Helen sat on the bed, one leg tucked under her. “So, did you enjoy the sunshine today?”
He told her about taking his kids to Alki and his son’s slight softening.
“He’s not a bad kid. He’s just mad. He gets in fights, irritates his teachers, and defies me at every turn.”
“Have you talked to his friends’ parents? Maybe they’re all like that.”
“Oh, they can all be snotty, but you can feel him seething darn near all the time. That can’t be normal.”
“No-o,” she said hesitantly. “But you’ve tried counseling.”
“For what it’s worth.”
“Have you actually, um, confronted him about it? Asked him to think about why he’s mad at you?”
He was quiet. “No. We’re more likely to fight.”
She must sound preachy. “As if I’m any expert. Ginny just…withdrew. And clung to me. The opposite, I guess.”
“Yeah, Lily got real quiet,” Alec said. “And eager to be helpful and cooperative. Sometimes I thought she was trying to step into her mother’s shoes. I don’t know. It was great to have her want to cook dinner once in a while. That kind of thing. But the kid was only nine years old. She acted like an adult. My guess was that Lily was trying to fill a vacuum. Things were wrong. She thought somehow she could make them right.”
They talked more about their kids, and why each reacted in such an individual way to the same tragedy. He told her some of what the counselor had tried to make h
im understand, and Helen quoted books she’d read.
“I keep thinking that there must be some secret, some bit of wisdom out there. If I can just find it, I can make sure Ginny isn’t left with scars from losing her dad the way she did.”
“Maybe that isn’t the right way to look at it,” Alec said thoughtfully. “We’re each a product of our genes and our childhood, right? All of our experiences, good and bad, shape us. Does the death of a parent ‘scar’ you, or is it just one of those life experiences—good or bad—that alters who you’ll be? Maybe Lily will be more responsible than she would have been otherwise. Maybe Ginny will focus more intensely on her goals.”
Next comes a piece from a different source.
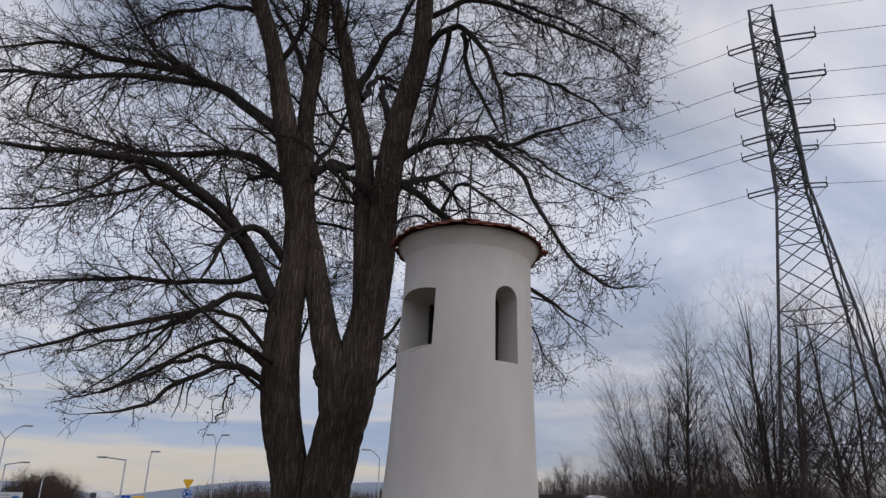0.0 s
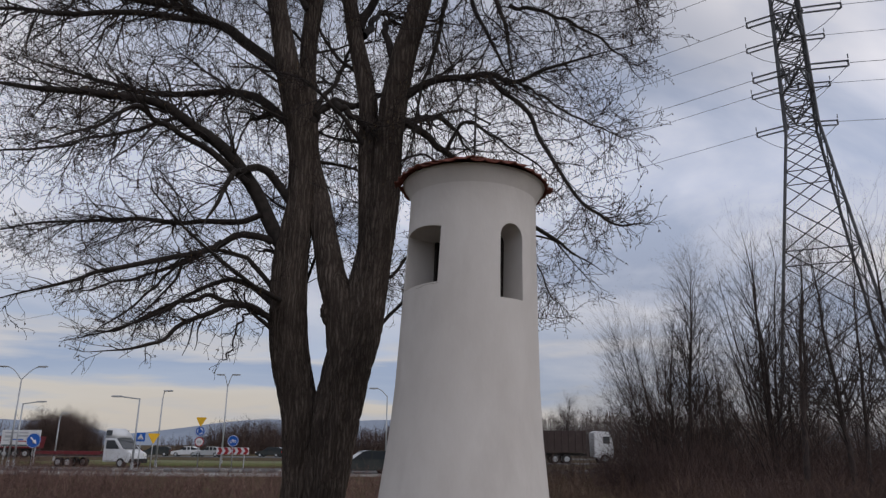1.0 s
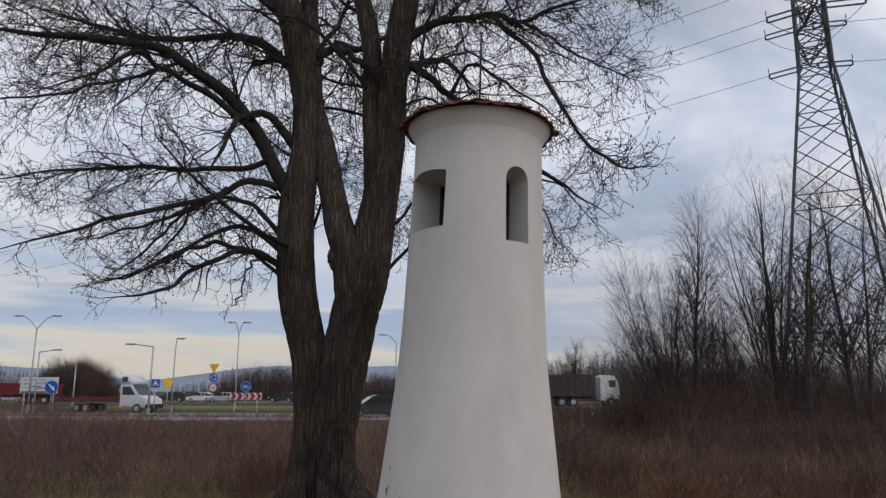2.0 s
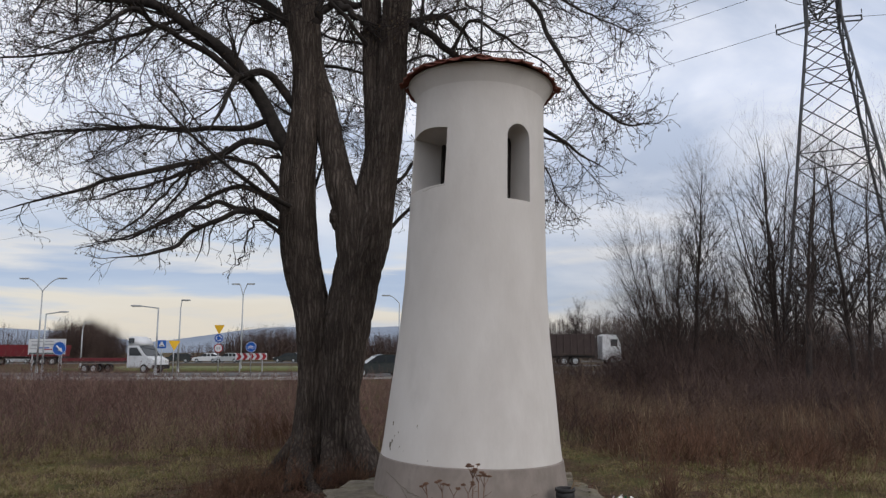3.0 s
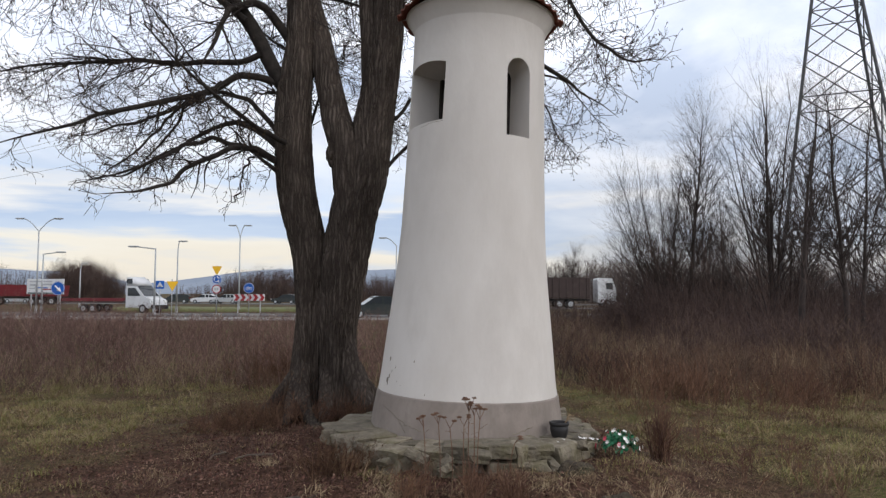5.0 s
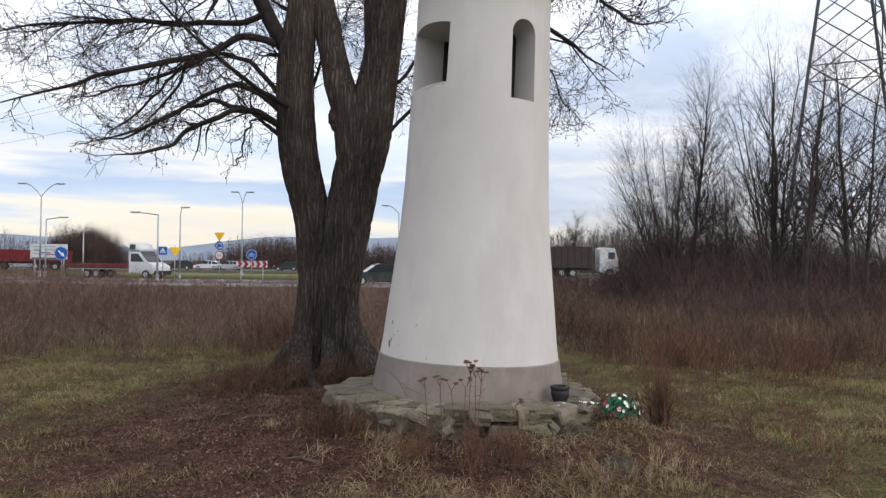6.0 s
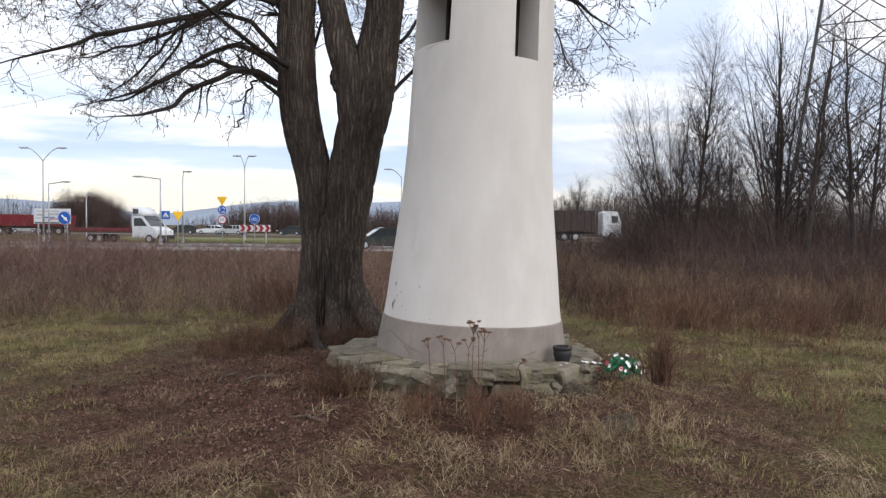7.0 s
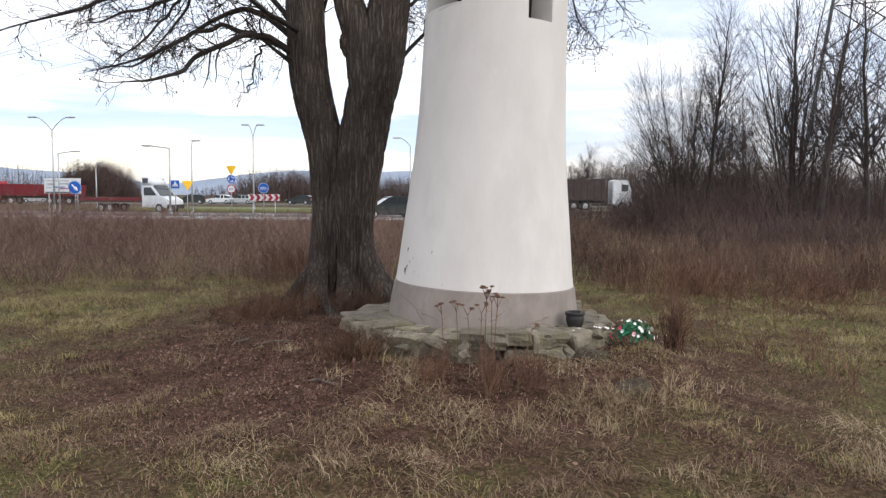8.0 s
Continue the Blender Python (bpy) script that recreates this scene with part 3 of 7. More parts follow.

Helen liked the idea, which wove Ben’s death into a tapestry of life: Moments small or large that shaped and colored Ginny’s life. Perhaps Ben’s illness was a striking pattern or a strong color that darkened the whole, but it was not a flaw, only part of the whole.
“And Devlin?” she asked.
Alec made a sound in his throat. “I think that, more than either of our daughters, Dev isn’t finished with his grieving. I have no idea how he’ll come out at the other end.”
“But he had his mother for twelve years, and he still has you. Those influences have to be stronger than grief.”
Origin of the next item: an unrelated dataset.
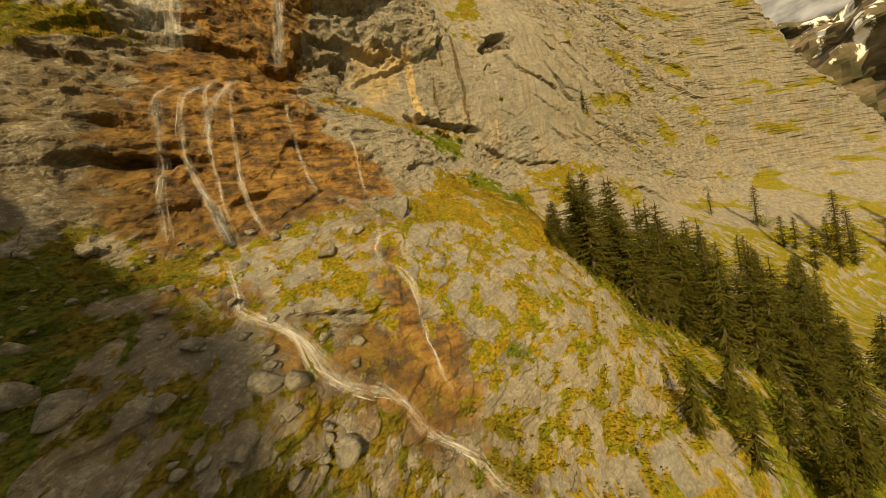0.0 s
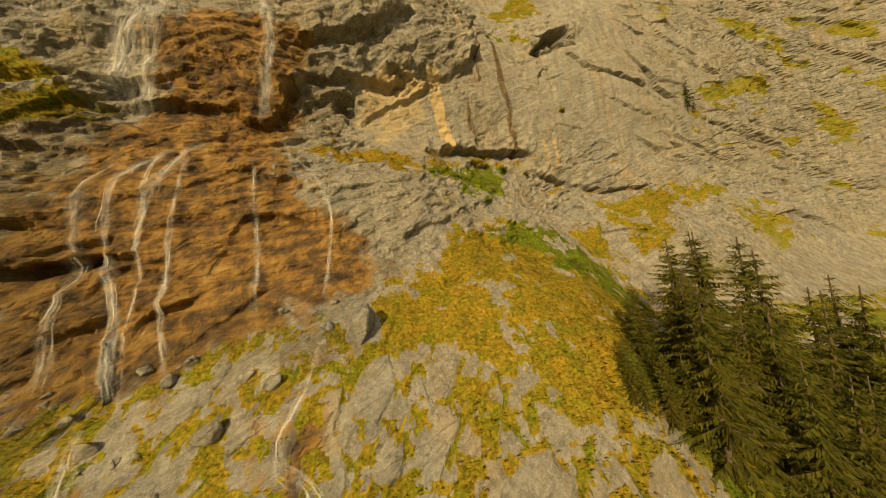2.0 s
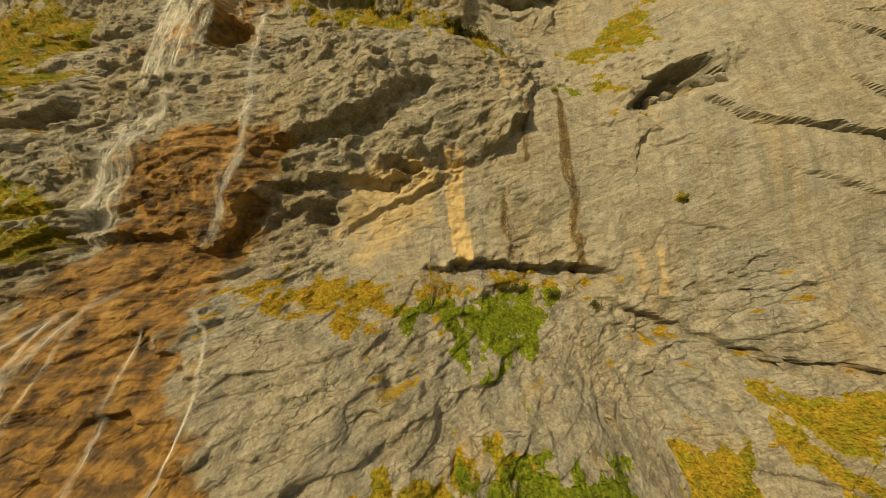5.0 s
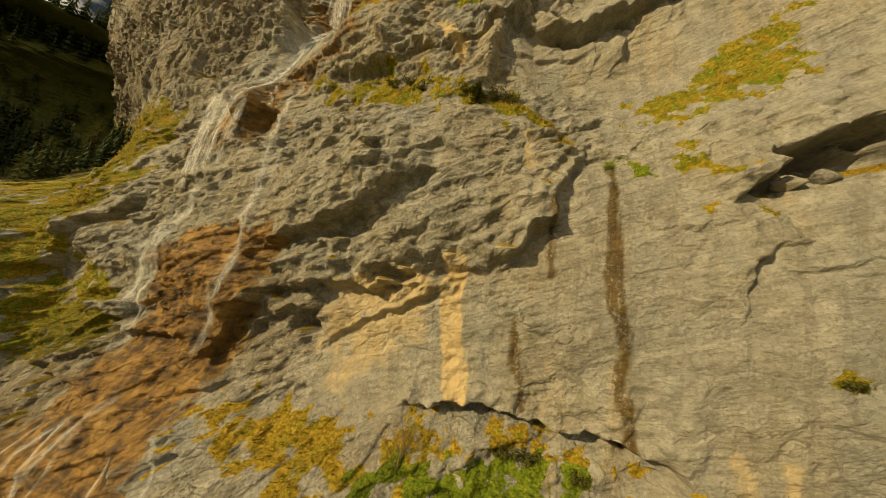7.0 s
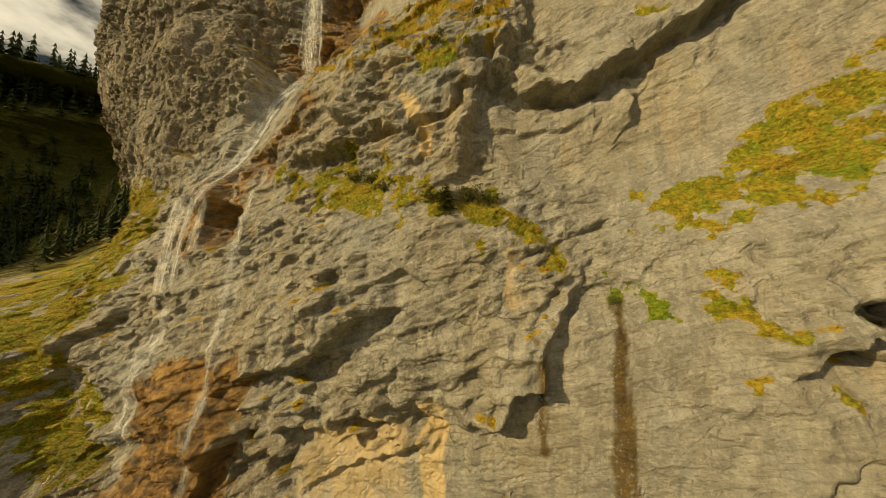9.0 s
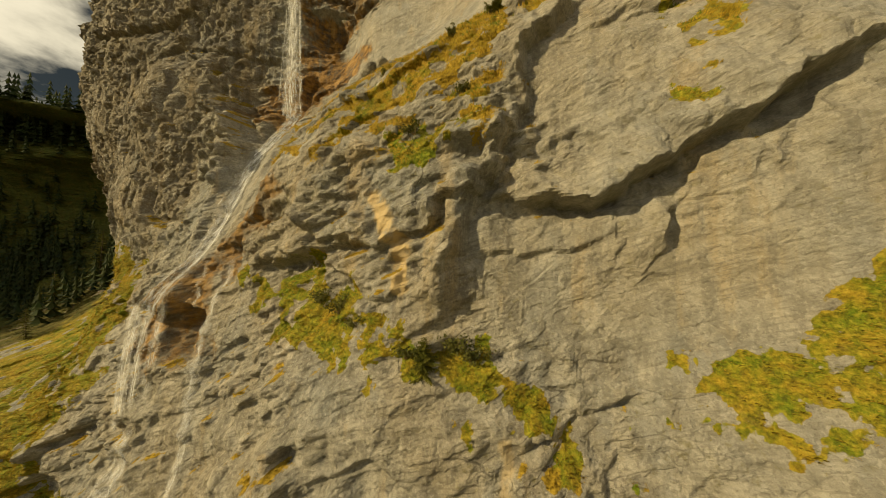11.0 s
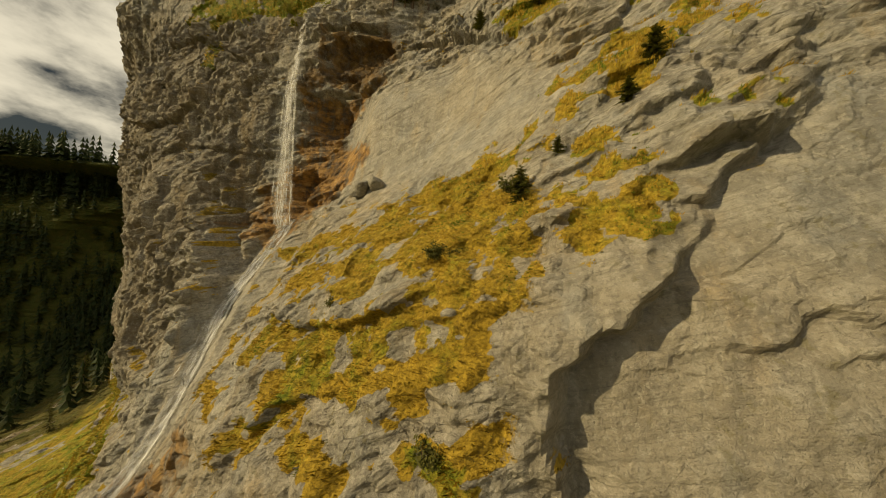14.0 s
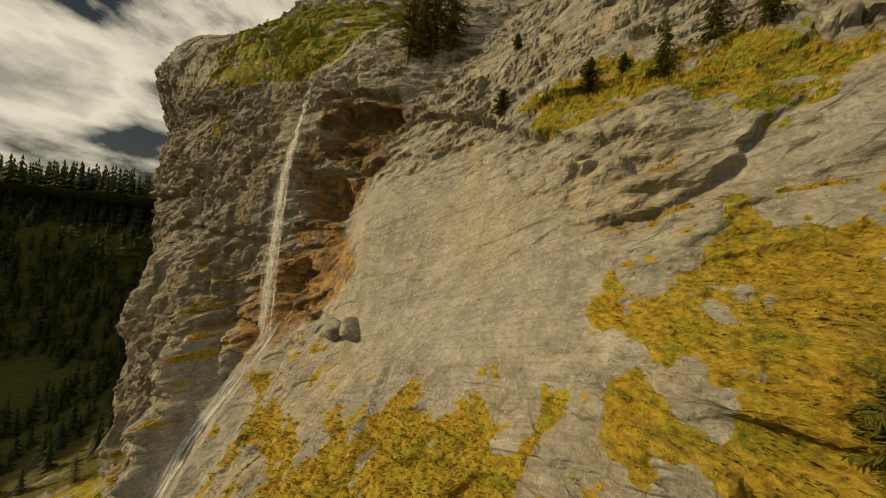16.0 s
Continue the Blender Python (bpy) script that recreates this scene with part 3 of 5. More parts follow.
edge([(-10.9, 100.6), (-13.4, 103.3), (-14.4, 107.0), (-13.6, 109.8)], 0.6, 3, 0.6, 0.6)
edge([(-5.9, 126.6), (-3.5, 128.1), (0.8, 128.2), (3.0, 127.9)], 0.7, 3, 0.7, 0.6)
edge([(-5.5, 117.9), (-2.2, 118.6), (2.5, 118.3), (5.1, 119.9)], 0.7, 3, 0.7, 0.6)
edge([(-9.8, 100.7), (-5.6, 100.4), (-4.3, 101.2)], 0.4, 2, 0.4, 0.4)
edge([(-11.2, 103.5), (-8.0, 105.3), (-6.0, 105.9)], 0.4, 2, 0.4, 0.4)
edge([(-24.9, 109.1), (-21.6, 110.8), (-20.0, 113.2)], 0.5, 2, 0.5, 0.5)
edge([(99.3, 46.4), (107.8, 41.6), (116.4, 40.2)], 0.4, 5.0, 0.5, 0.7)
# hollows: middle along and up, half width, half height, depth
HOLLOWS = [(12.9, 55.0, 1.2, 0.7, 1.8), (19.6, 59.8, 2.0, 0.6, 1.2), (45.6, 69.6, 3.0, 0.9, 2.0), (49.8, 52.3, 0.7, 0.35, 0.8),
           (0.5, 123.5, 4.6, 3.6, 3.2), (-2.6, 115.0, 2.8, 3.0, 2.2), (1.6, 73.2, 2.8, 2.4, 2.2), (-82.0, 96.0, 22.0, 11.0, 16.0)]
# bulges: middle along and up, half width, half height, how far out; gullies: line, half width, depth
BULGES = [(-6.6, 91.5, 2.7, 2.7, 1.7), (-14.0, 106.0, 4.0, 5.0, 1.0), (-21.0, 98.0, 5.0, 6.0, 1.0), (-0.8, 76.0, 3.0, 2.2, 1.6), (-16.0, 60.0, 4.0, 3.0, 1.2)]
GULLIES = [([(-4.2, 106.0), (-3.8, 99.0), (-3.0, 94.0), (-2.4, 88.0), (-1.2, 82.0), (-0.6, 79.0)], 2.4, 2.4), ([(2.0, 97.0), (3.2, 91.0), (3.4, 86.0)], 5.0, 2.0)]
# the chute below the upper fall: along, up, depth
CHUTE = [(-0.7, 75.0, 33.4), (-0.6, 77.0, 34.3), (-0.5, 79.3, 36.3), (-1.0, 82.0, 38.3), (-1.7, 84.5, 39.7), (-2.2, 87.0, 40.9), (-2.8, 91.8, 43.2), (-3.0, 95.0, 45.3), (-3.4, 98.0, 47.6), (-4.1, 102.0, 50.3), (-4.4, 110.0, 50.6)]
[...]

Alec didn’t say anything for a moment; when he did, his voice was a little thick, as if she had moved him in some way. “I hope you’re right.”
Helen didn’t quite know what to say after that. For the first time in the conversation, the silence felt awkward.
“I actually called,” he said, “to find out your schedule and see if we can get together this week. I spent a good part of the day thinking about last night. Things I said, didn’t say, wanted to ask you or tell you.”
“Me, too,” she admitted, just above a whisper.
“I want to see you.”
Her chest felt tight. “That would be nice.”
“Good,” he said, in a deep, quiet voice.
They settled on lunch Tuesday. Helen worked the afternoon and evening; he said he could leave the office for a couple of hours.